### Source data
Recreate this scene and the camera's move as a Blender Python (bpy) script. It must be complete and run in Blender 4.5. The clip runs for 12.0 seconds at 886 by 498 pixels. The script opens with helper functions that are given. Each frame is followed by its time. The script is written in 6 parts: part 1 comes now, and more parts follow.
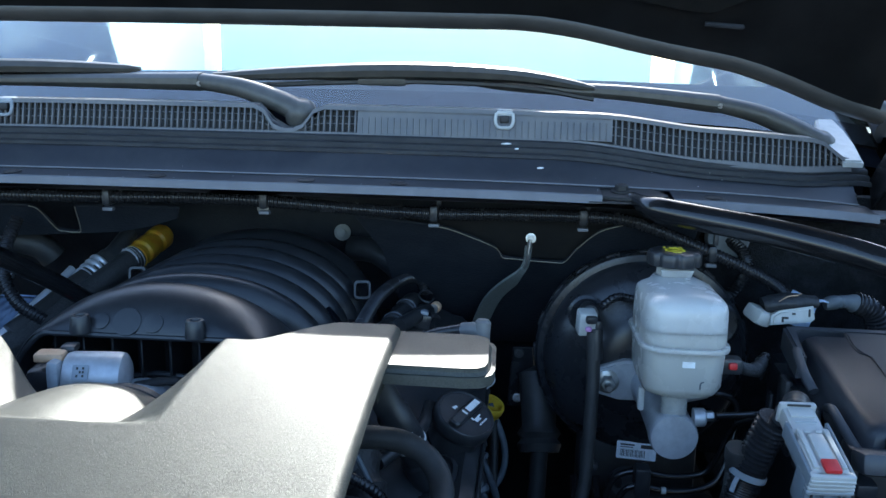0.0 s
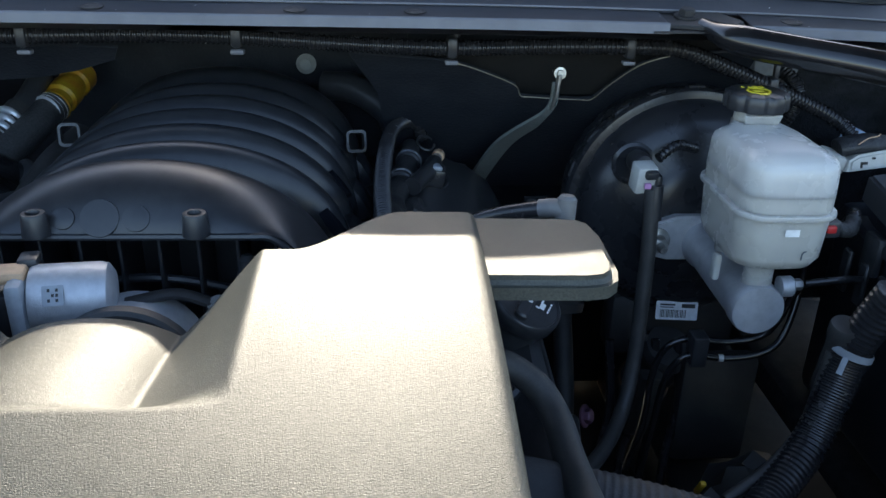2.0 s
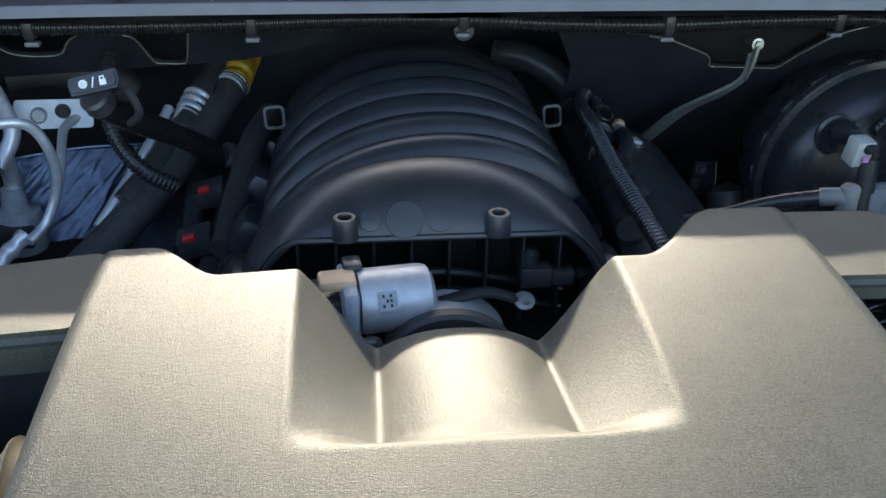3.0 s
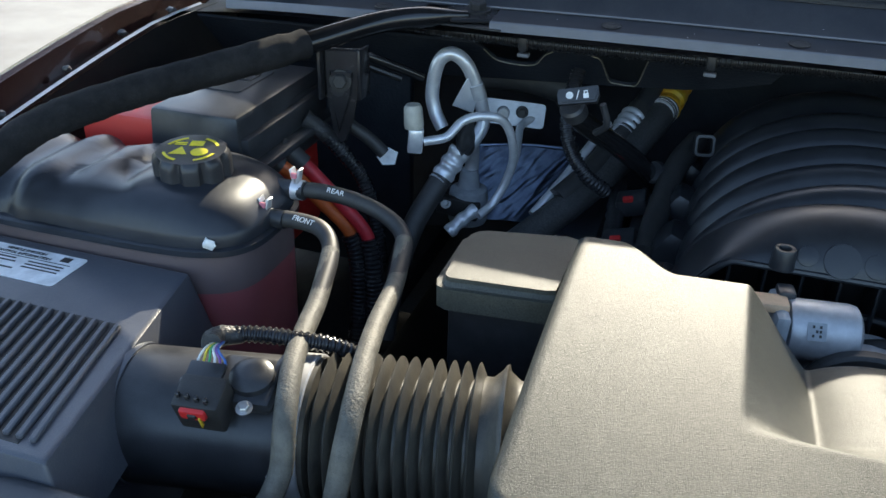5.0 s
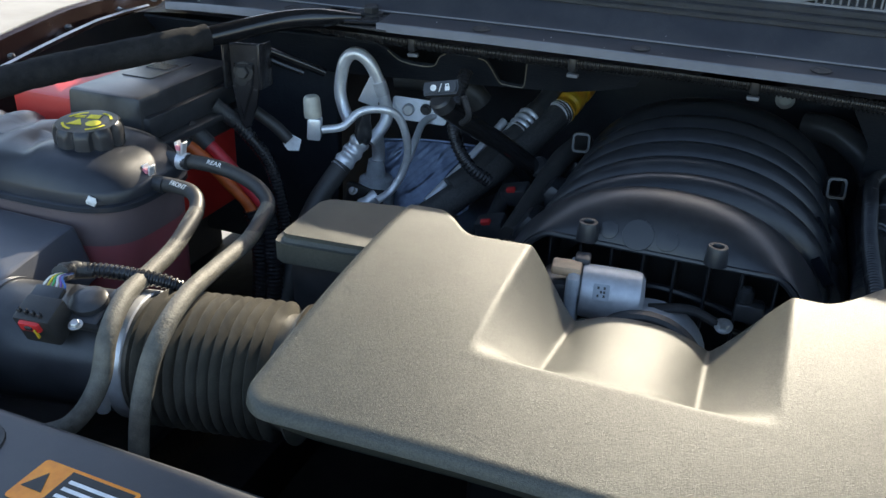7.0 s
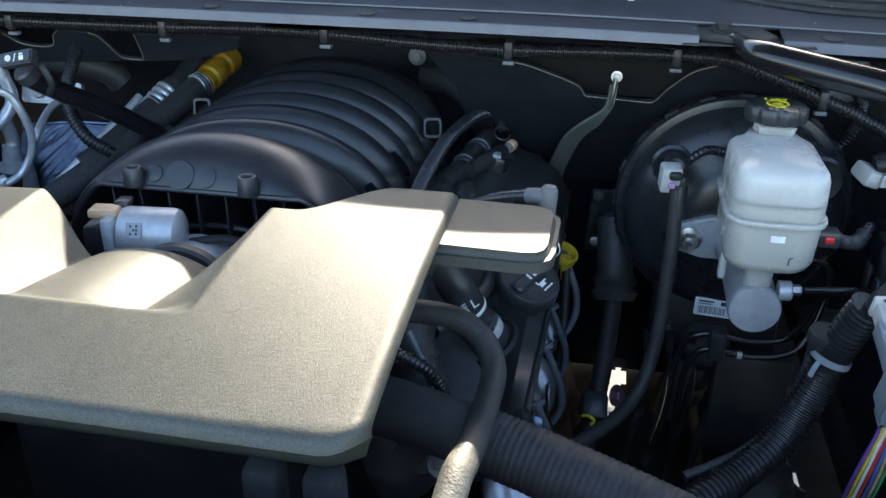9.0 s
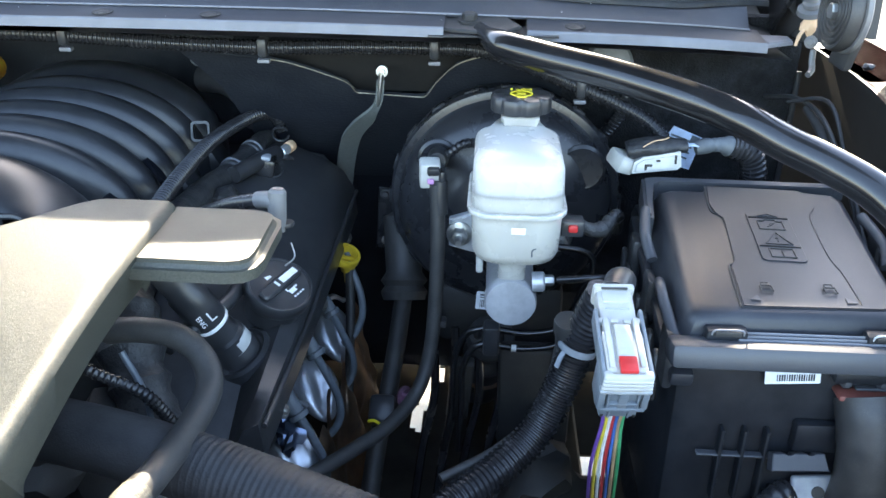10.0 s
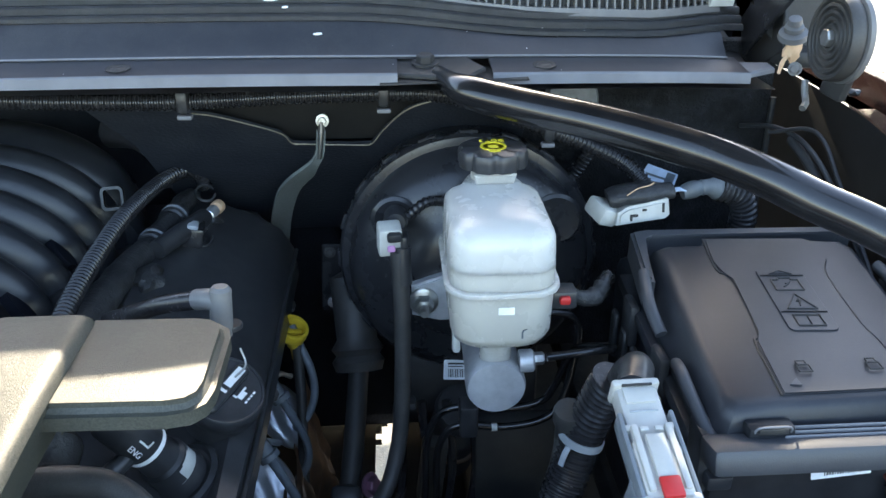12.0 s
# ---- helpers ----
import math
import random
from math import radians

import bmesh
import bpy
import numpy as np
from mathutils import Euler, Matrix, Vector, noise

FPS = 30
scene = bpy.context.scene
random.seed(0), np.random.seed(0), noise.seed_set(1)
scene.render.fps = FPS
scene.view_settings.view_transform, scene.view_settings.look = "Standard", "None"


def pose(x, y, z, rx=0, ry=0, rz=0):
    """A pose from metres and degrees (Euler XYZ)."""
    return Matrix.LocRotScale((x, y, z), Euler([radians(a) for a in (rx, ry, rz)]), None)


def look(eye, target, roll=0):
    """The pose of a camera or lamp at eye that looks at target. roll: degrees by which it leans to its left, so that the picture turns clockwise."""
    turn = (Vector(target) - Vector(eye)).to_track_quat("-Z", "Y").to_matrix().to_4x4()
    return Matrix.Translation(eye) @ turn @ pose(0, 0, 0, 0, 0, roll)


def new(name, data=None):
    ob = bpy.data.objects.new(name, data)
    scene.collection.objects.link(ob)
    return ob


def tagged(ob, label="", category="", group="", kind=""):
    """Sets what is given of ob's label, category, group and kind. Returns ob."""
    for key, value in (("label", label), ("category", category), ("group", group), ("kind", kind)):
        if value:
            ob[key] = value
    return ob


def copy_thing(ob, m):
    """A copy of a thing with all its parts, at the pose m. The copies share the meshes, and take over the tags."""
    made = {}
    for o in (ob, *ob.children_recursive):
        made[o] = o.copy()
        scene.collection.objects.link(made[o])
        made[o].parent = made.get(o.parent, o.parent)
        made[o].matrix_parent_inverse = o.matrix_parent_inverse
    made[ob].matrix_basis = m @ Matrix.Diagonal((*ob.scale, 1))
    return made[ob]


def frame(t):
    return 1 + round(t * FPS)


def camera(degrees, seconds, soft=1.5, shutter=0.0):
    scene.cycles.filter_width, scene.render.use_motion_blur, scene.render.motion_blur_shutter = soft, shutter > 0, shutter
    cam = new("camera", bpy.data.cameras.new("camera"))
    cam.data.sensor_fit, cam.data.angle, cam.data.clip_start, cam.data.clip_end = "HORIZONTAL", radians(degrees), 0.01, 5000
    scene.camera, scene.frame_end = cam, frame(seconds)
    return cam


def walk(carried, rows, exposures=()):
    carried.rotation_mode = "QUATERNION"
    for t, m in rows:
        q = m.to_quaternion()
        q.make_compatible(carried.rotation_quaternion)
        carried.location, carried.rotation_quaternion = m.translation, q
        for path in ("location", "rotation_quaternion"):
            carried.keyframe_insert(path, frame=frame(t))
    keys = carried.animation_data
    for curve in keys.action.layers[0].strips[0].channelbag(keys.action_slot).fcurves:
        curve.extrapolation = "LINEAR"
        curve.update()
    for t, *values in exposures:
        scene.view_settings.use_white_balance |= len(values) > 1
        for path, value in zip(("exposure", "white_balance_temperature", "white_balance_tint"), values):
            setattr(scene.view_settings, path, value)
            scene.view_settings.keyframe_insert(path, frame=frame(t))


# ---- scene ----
######
◆ Problem description:
Go through the listing above line by line and say how many lines hold the word "path". Reply with that number only.

◆ Task response:
5